И можно поспорить с Бруханским, который утверждает, что «легкие стихи Муравьева различны по настроению: пессимистическая медитация чередуется с анакреонтическими мотивами, сердечные горести — с радостями, салонная камерность — с интимностью. Легкая поэзия становится продуктом случайных эмоций, а не средством выражения нравственных и философских убеждений, как это имело место в поэзии Сумарокова и Хераскова. Она призвана отражать человеческие переживания даже в самых незначительных их проявлениях».[22] Это подтверждается стихотворением «О милое мечтанье» (1778), в котором Муравьев рассуждает о любви как о чем-то чистом, том, что не может тронуть мерзость жизни, о том, что сильнее порока:
Не внидет нагла дерзость
В то сердце, в коем ты.
Бежит порока мерзость
Соседства красоты.
А в стихотворении «Благоразумие» Муравьев приводит читателей к мысли, что лучше вообще отказаться от любви:
Хотите ль ваш покой, о юноши, спасти? —
От искушения старайтеся уйти.
Но затем опять появляется понимание любви как наваждения, захватившего лирического героя; как это происходит в стихотворении «Постоянство»:
Я могу тебя, сурову,
Без надежды обожать,
Слезы в сих глазах держать
И оставить жизнь по слову,
Не преставши воздыхать.
Те же мысли — и в стихотворении «Обаяние любви». Любовь — это то, что переживается как яркое внутреннее действо, то, что связано с красотой и юностью:
Влюбленного очам яснее день сияет:
Волшебства смутные природа исполняет,
Душа величится, и силы, спящи в ней,
Восходят в полноту деятельности своей.
Любовью дышит все от небеси до ада.
Таким образом, М.Н. Муравьев как один из первых русских поэтов-сентименталистов ввел в литературу круг тем сентиментализма — нежные чувствования, связанные с дружбой, нежной любовью между родственниками, между мужчиной и женщиной.
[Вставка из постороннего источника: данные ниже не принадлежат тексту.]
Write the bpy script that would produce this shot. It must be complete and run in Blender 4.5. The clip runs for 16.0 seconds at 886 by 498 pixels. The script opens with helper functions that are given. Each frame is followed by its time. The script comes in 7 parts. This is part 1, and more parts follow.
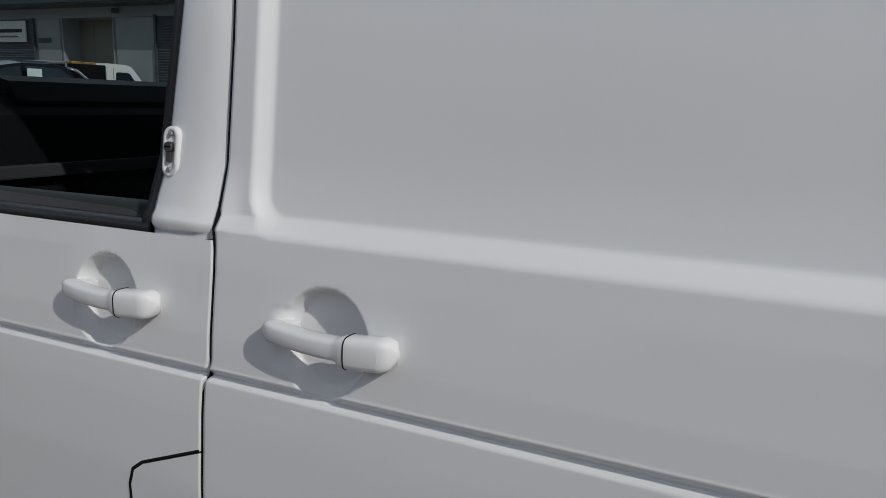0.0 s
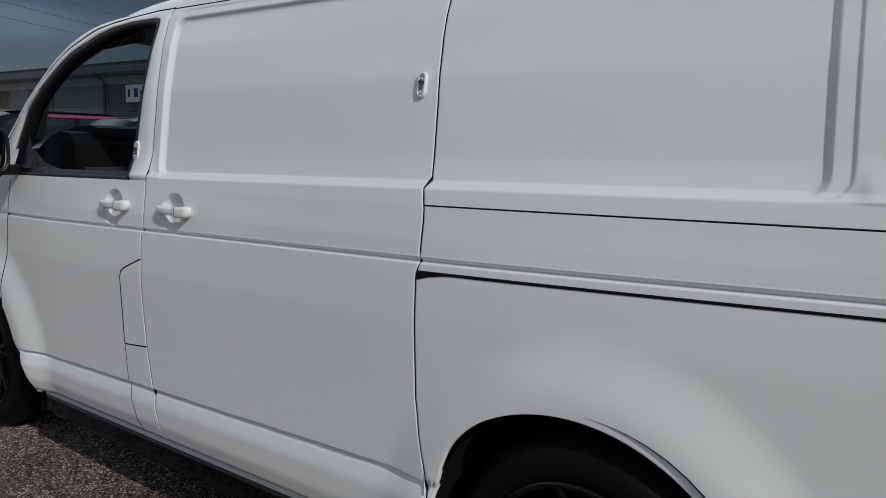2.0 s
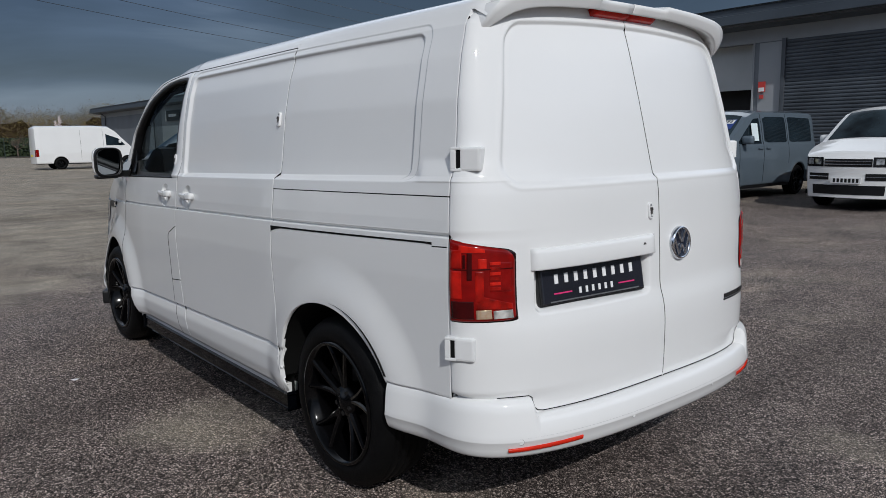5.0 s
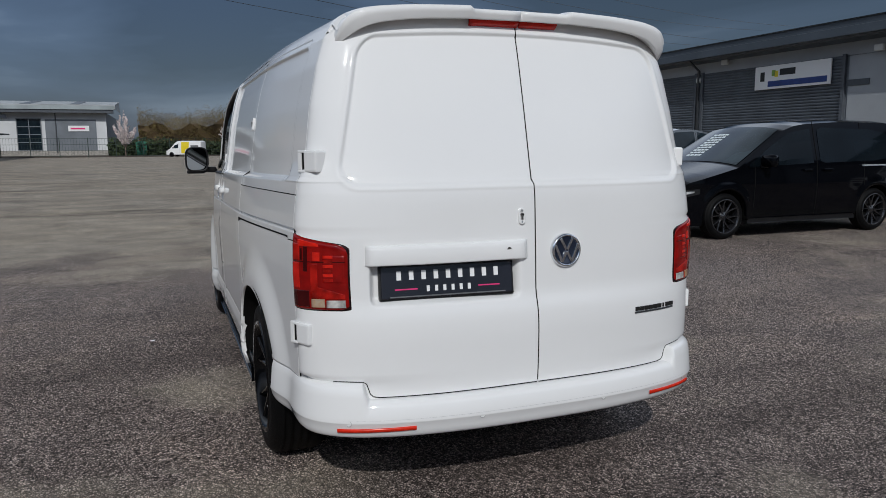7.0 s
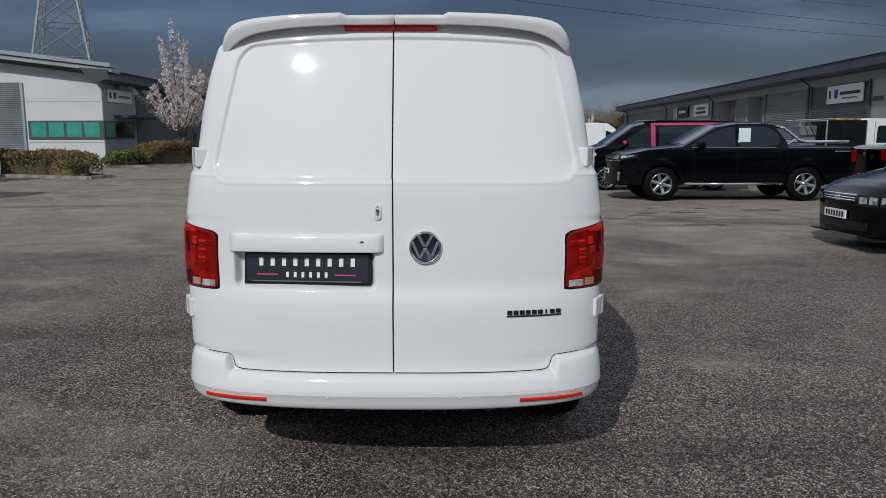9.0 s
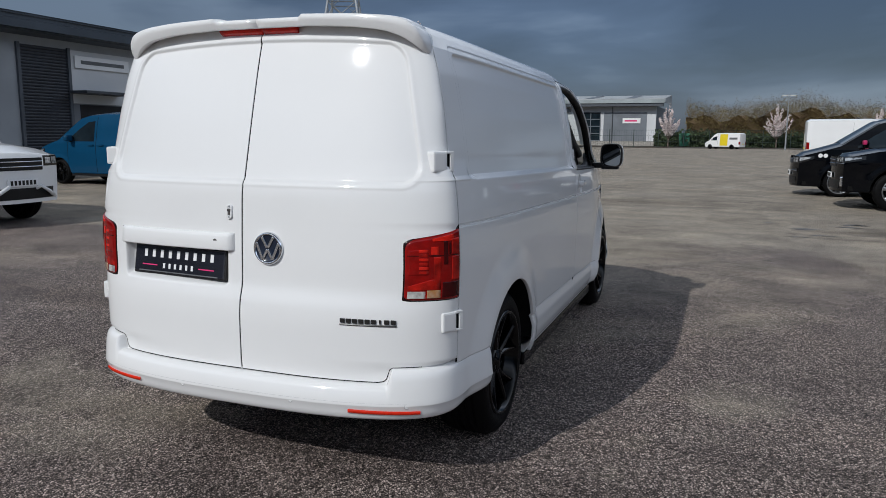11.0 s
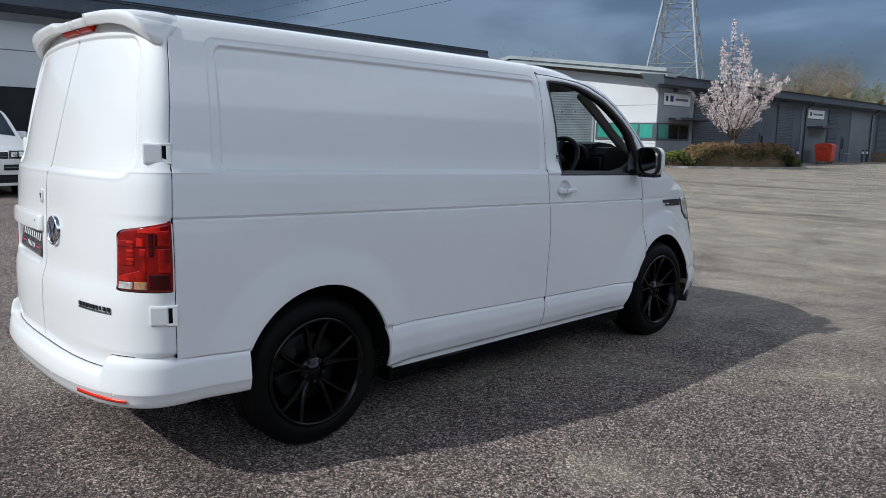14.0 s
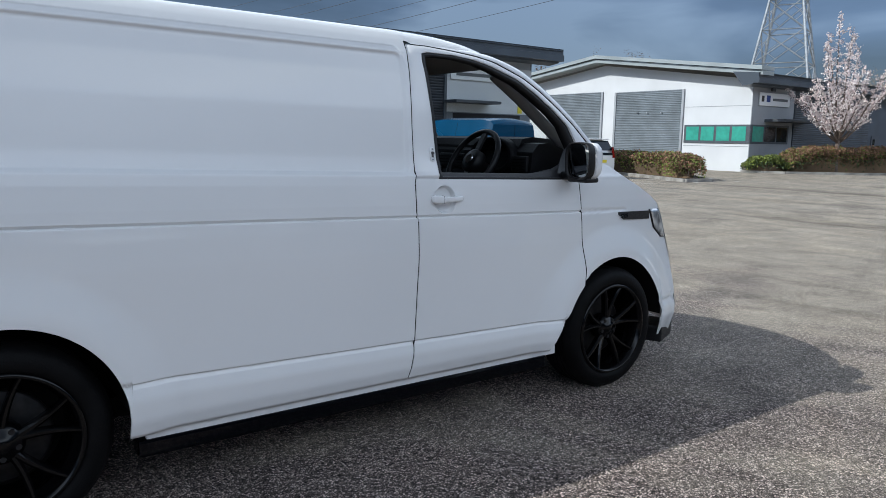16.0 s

Но теоретическую базу для русского сентиментализма создал другой выдающийся литературный деятель 18 века — Н.М. Карамзин.
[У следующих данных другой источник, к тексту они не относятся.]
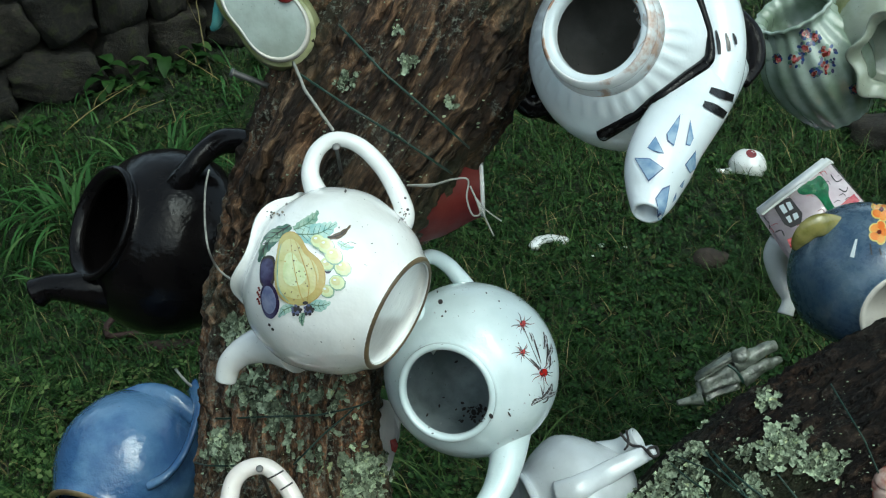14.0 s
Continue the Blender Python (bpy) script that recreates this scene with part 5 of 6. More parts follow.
def pot_ark():
    d = D_ARK
    o = d.thing("ark_teapot", "ark-shaped teapot with moulded animals and striped hull, hung from nail", "teapot", "teapots on the tree")
    bands = [(0.11, OLIVE), (0.26, BRICKRED), (0.41, HULLGREEN), (0.55, HULLPEACH), (0.79, HULLROSE), (0.95, HULLPEACH), (1.01, BLACKPAINT)]
    k0, k1, r0, r1 = np.array((732, 488)), np.array((571, 788)), np.array((604, 354)), np.array((430, 749))

    def at(u, h, side):
        p = (k0 * (1 - u) + k1 * u) * (1 - h) + (r0 * (1 - u) + r1 * u) * h
        bulge = max(0.0, math.sin(math.pi * (0.04 + 0.92 * u))) ** 0.55
        p = p + np.array((15, 9)) * math.sin(math.pi * u)
        w = side * 92 * bulge * (0.50 + 0.50 * math.sin(0.5 * math.pi * min(1, h * 1.1))) - 20
        return d(p[0], p[1], w)

    bm = bmesh.new()
    lo = 0.0
    for k, (hi, _) in enumerate(bands):
        hi = min(hi, 1.0)
        for side in (1, -1):
            n0 = len(bm.faces)
            quad_grid(bm, lambda u, v: at(u, lo + (hi - lo) * v, side), 36, 3)
            bm.faces.ensure_lookup_table()
            for f in bm.faces[n0:]:
                f.material_index = k
        lo = hi
    n0 = len(bm.faces)
    quad_grid(bm, lambda u, v: at(u, 0.90, 1).lerp(at(u, 0.90, -1), v), 20, 6)
    bm.faces.ensure_lookup_table()
    for f in bm.faces[n0:]:
        f.material_index = len(bands)
    bmesh.ops.remove_doubles(bm, verts=bm.verts[:], dist=0.0002)
    hull = part("hull", bm, [m for _, m in bands] + [ARKWHITE], o, "boat hull striped rose, peach, green and brown")
    # base with green mound and wave edge
    slab = part("base", block(d, [(766, 486, 96), (798, 482, 92), (641, 836, 92), (620, 812, 96)], [(700, 470, -110), (738, 470, -120), (590, 820, -120), (560, 790, -110)], 4), ARKWHITE, o, "oblong base with blue wave edge")

    def mound(u, v):
        p = (np.array((720, 492)) * (1 - u) + np.array((558, 788)) * u) * (1 - v) + (np.array((770, 487)) * (1 - u) + np.array((624, 812)) * u) * v
        return d(p[0], p[1], 30 + 68 * v ** 0.8 + 9 * noise.noise((u * 14, v * 5, 1.0)) + 5 * noise.noise((u * 40, v * 12, 3.0)))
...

Доминантой «человеческой природы» сентиментализм объявил чувство, а не разум. Сентиментализм остался верен идеалу нормативной личности, однако условием его осуществления полагал не «разумное» переустройство мира, а высвобождение и совершенствование «естественных» чувств. Русский сентиментализм в значительной степени рационалистичен, в нем сильна дидактическая установка. Сентименталистов привлекают не страсти, как классицистов Сумарокова и Тредиаковского, а чувства, создающие устойчивые отношения между людьми. Социальные и политические отношения между людьми сентименталисты стремятся обосновать и объяснить также законами природы. Поэтому они так идеализируют первичные, «естественные» связи людей — супружеские, семейные, в которых человек проходит первую школу общения и тем самым воспитывает в себе будущие гражданские добродетели.